GEN: What does a company need to do to survive the current economic turmoil?
Conway: Above all else, pragmatic leadership—this plus strategic agility and dexterous implementation capabilities. Companies caught dwelling on scenarios of the past, hoping for a near-term return to the previous status quo will likely be the first to succumb to the current economic maladies.
Masterson: For companies to survive the current recession they should take a tip from Charles Darwin who wrote in The Origin of Species: “It is not the strongest species that survive or the most intelligent, but the ones who are most responsive to change.” Adverse macroeconomic conditions reduce the survival chances of businesses in the same way that bad weather limits biodiversity. Darwin, who cleared a patch of soil to observe its colonization by native plants, wrote: “Periodic seasons of extreme cold or drought seem to be the most effective of all checks on the number of species.”
Biotech companies will be caught up in similar circumstances because many are in a weakened state to begin with. The weakest will succumb first. Many companies that have weak balance sheets, poor patent positions, and few products will be forced to close their doors and sell their assets at fire-sale prices. Government grant money may help some companies maintain their science-based endeavors at a crawl, and a reduced head-count will certainly be seen in many companies.
A conscious strategy will win the day as companies learn to adapt and provide innovations that give them dominance within their environment. In Darwin’s book, he writes of the relative profitability of adaptations while describing habitats as economies.
Darwin’s great insight was that species retain randomly occurring new features that improve their survival—hence, evolution.
The biotech community was birthed in the late 70s on the back of several very important breakthroughs in biological tools. Thirty years later, the tools needed to provide new evolutionary breakthroughs were most likely sitting in the minds of computer scientists who understand genetics. We need a quantum leap now to create products and services that don’t exist.
Traditional sales and marketing approaches will need to be modified to focus on the healthcare consumer. Personalized medicine is now embraced as significant by pharma, but it does not support the blockbuster model of the last 25 years. If the industry fails to change, it will become history and will be absorbed into the larger companies that have the staying power to withstand the worst markets in several decades. Innovation will be necessary to attract capital, partnerships, and create products.

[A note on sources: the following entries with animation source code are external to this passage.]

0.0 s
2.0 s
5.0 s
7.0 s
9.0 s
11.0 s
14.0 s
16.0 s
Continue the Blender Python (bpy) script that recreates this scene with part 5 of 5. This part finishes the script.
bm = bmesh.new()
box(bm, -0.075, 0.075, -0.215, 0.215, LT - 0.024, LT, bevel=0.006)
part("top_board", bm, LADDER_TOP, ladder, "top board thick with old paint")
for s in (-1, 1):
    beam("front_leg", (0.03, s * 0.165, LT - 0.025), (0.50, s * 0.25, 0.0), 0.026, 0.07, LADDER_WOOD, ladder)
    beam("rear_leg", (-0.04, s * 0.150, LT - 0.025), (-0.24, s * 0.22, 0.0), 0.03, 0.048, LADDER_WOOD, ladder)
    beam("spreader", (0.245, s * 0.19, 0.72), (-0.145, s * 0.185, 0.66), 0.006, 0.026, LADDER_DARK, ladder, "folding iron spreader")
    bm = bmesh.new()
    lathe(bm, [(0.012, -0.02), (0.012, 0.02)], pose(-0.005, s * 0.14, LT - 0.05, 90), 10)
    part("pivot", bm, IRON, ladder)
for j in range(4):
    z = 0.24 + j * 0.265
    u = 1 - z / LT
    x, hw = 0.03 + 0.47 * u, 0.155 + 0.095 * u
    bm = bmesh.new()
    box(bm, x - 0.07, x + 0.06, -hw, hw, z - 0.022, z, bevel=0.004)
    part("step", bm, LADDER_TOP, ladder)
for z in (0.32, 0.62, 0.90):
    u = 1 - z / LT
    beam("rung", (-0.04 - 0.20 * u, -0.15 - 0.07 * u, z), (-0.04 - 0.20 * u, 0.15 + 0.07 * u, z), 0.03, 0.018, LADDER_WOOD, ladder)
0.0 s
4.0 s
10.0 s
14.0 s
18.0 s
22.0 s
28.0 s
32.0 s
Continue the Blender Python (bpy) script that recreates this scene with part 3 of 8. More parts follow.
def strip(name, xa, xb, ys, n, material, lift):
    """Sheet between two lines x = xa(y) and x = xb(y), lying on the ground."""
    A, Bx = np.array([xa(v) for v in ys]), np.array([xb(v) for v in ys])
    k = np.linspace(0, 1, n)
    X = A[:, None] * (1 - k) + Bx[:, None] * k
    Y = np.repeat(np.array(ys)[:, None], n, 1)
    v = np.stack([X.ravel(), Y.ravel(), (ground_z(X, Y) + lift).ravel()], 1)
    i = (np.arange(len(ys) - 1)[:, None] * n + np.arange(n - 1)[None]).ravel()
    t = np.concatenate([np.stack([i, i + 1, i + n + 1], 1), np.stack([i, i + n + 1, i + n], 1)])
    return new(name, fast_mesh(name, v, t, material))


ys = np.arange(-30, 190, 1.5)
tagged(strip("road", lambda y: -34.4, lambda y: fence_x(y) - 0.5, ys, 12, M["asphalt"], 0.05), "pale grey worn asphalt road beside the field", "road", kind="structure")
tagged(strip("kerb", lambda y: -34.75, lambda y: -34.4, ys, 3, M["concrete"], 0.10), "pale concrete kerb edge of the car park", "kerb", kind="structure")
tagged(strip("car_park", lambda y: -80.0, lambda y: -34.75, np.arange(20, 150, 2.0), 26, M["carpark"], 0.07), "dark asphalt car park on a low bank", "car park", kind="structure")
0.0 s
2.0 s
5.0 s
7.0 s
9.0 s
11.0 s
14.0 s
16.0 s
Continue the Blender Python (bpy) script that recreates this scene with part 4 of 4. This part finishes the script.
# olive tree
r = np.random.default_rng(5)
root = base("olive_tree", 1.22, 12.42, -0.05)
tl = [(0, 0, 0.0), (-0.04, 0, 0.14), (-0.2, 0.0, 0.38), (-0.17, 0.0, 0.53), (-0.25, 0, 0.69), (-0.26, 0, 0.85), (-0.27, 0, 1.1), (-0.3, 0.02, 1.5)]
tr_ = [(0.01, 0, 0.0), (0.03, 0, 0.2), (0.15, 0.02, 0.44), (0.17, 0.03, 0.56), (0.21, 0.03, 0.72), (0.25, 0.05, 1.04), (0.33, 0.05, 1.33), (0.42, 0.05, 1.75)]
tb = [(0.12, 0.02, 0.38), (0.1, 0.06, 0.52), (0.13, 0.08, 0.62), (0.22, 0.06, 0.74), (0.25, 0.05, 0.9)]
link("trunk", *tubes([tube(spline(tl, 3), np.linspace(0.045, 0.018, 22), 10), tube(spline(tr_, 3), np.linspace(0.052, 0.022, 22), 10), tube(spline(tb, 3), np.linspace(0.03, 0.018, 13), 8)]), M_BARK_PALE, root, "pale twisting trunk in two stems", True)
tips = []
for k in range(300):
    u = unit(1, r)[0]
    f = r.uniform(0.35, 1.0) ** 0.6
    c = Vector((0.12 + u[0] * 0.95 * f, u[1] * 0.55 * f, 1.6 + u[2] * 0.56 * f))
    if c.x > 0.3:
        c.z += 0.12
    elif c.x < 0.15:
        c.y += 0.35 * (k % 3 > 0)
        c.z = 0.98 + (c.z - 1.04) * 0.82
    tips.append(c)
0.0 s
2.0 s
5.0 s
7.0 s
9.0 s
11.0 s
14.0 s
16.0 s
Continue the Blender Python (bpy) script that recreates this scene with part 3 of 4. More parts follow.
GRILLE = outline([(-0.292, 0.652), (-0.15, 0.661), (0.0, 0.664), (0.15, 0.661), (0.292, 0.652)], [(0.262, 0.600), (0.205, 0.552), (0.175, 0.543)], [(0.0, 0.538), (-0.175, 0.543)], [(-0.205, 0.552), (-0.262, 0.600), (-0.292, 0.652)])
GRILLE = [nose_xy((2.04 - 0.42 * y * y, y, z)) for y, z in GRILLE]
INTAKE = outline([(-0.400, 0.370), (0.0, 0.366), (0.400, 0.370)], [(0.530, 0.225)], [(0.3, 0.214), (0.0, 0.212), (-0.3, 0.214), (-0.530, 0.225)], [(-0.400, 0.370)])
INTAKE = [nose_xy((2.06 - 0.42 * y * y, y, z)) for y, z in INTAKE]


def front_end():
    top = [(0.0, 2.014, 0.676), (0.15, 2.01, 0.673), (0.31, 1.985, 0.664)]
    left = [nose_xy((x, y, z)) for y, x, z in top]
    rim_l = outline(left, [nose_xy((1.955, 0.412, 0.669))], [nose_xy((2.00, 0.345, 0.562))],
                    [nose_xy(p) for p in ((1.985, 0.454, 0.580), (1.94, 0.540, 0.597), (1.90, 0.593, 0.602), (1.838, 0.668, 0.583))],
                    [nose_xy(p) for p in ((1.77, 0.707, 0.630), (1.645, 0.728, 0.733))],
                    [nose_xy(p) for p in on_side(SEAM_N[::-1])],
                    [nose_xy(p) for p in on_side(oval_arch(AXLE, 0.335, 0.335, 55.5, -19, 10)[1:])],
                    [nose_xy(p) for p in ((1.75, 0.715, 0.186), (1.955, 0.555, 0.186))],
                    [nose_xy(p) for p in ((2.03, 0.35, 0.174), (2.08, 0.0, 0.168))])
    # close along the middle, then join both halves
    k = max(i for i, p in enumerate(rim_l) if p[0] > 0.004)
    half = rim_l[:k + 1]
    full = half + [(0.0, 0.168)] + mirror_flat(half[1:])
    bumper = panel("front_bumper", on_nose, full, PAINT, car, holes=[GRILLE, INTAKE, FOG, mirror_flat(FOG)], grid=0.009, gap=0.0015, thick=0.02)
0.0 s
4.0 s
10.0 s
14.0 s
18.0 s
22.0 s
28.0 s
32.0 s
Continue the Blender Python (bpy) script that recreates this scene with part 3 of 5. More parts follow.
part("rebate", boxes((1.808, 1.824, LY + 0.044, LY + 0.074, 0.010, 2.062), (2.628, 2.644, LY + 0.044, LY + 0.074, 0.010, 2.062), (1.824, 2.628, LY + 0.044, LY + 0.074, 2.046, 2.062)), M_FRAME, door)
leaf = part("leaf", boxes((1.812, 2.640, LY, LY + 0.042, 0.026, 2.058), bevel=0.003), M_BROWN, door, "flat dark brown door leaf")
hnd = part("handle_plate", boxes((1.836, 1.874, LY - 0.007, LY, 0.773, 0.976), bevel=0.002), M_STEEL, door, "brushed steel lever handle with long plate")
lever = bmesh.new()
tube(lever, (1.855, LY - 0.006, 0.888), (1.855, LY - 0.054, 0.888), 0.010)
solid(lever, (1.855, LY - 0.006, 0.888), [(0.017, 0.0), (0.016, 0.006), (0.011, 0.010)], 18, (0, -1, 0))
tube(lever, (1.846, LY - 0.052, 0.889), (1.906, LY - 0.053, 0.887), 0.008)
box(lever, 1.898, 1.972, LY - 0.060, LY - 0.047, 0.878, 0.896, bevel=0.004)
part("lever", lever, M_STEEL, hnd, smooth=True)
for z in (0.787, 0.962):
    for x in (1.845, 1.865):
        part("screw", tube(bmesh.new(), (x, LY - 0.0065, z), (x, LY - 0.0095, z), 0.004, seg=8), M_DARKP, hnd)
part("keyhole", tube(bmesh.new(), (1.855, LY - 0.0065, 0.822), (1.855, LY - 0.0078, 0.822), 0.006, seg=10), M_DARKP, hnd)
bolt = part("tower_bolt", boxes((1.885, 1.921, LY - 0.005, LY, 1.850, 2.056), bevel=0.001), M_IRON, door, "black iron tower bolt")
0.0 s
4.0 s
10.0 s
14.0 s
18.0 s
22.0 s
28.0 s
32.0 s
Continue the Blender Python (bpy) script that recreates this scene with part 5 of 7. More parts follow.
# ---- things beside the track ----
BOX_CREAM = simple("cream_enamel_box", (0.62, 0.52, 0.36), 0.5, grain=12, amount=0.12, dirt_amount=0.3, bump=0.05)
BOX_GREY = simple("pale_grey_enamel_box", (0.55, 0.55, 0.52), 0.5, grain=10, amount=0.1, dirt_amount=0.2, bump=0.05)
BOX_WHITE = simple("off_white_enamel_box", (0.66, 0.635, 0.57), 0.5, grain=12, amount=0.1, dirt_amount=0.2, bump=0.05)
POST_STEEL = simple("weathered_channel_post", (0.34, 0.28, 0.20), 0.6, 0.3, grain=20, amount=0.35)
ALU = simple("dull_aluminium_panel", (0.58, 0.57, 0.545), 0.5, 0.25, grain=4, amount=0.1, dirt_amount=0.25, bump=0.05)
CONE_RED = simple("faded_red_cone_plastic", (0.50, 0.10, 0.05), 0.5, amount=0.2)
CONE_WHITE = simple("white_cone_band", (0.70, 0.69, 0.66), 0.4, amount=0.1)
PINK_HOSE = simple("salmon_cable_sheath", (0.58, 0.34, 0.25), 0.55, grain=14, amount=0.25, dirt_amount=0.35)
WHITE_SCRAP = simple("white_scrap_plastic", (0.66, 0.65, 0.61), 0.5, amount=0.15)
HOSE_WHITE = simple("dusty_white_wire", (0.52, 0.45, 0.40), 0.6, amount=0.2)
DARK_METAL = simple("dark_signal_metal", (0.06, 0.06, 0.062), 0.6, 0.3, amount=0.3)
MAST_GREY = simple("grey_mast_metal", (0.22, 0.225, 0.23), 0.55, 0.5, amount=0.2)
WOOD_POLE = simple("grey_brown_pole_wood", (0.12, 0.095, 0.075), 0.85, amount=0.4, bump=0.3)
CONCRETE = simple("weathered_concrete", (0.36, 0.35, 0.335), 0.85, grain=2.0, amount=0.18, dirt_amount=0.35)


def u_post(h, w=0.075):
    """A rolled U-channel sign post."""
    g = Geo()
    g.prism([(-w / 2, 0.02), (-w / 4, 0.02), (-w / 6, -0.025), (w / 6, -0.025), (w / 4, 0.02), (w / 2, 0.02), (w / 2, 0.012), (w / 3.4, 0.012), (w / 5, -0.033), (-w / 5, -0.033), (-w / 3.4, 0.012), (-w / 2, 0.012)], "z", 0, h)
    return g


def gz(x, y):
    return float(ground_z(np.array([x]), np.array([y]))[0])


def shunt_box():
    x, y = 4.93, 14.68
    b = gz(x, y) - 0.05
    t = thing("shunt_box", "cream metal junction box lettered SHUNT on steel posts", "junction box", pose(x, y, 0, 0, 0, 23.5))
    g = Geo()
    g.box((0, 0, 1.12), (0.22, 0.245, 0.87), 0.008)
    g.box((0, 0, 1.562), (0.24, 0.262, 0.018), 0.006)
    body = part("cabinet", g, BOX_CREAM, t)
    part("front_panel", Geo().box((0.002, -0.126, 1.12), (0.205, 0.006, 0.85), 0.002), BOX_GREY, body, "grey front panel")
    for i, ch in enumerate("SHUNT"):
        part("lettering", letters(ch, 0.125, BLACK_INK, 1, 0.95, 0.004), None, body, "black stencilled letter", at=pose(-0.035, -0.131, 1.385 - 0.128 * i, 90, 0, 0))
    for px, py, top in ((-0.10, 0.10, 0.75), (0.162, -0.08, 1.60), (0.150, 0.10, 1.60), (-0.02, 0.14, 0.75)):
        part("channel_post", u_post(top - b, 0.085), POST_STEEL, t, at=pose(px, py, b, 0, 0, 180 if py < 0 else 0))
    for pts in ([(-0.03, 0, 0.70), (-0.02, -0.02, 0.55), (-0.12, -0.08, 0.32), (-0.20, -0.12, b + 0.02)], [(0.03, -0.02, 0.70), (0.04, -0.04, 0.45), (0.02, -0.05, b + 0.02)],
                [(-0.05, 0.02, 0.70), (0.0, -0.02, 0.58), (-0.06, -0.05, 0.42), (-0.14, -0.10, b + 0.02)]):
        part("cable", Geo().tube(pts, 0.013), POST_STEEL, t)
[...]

Novartis (NVS) and Roche (ROG) exemplify the resilience of the European pharmaceutical sector in turbulent times. Pricing, product, and patents remain three very relevant issues, which will be watched carefully by analysts. Their appeal comes from their strong product pipelines, cost controls, and cuts that were necessary. Of course, Novartis has the Chiron pipeline and Roche will likely soon have the Genentech (DNA) cancer franchise—evolution again.
Mehta: Get closer to one’s knitting behind a clear management vision and best people, including a recognition that we will get paid a fair price for the value our products add and no longer just any price that the market has borne to date!
At the same time, management teams need to develop globally integrated strategies with a more complete and perhaps a bit bolder vision of the way the world may evolve over the horizon when a company’s products mature. For example, a typical collaboration or partnership should not underestimate the potential opportunities outside the U.S., including the emerging markets. Similarly, cost structures should be refined with a fuller understanding of the benefits to be derived from global R&D, as well as manufacturing resources. Such insights can redefine the company strategy and improve the probability of success.
Last, but perhaps most important, is the need for a renewed focus on truly new scientific opportunities for sustainable value creation. Though near-term life-cycle management opportunities should not be overlooked, they should be understood as such for their one-time and limited value creation potential and the greater risk they face from external value-police.
Sullivan: Remember, large life science tools companies like lab suppliers have reasonably stable revenue bases and usually carry little financial leverage. For them, survival is not an issue in today’s economy, it’s just a matter of how to best weather this storm. Size is an advantage; customers will often decide to consolidate their business with large vendors who can still afford to develop new products and service their clients.
We’d advise these larger tools companies to stick to their long-term growth plans, but take care to be sufficiently conservative in projecting their business and in controlling their discretionary costs. We would also encourage these companies to be prepared to take advantage of acquisition opportunities that may present themselves as their smaller competitors are pressured.
Finally, those life science tools companies that sell capital equipment are naturally going to have to be more careful and conservative in their spending than companies that sell consumable products; capital equipment is especially difficult to sell in today’s uncertain environment.
For small and unprofitable life sciences companies, including those emerging biotechnology companies with their most advanced drug candidates in preclinical or clinical testing, the story is decidedly more challenging. These companies have to cut costs dramatically while looking for opportunities to extend their financial flexibility through licensing or partnering activities.
Management teams from these companies must make decisions to ensure the survival of the company. Cutting early-stage discovery programs to continue to feed development activities closer to monetization is one likely necessity, and partnering attractive drug candidates to cut financial risk is another.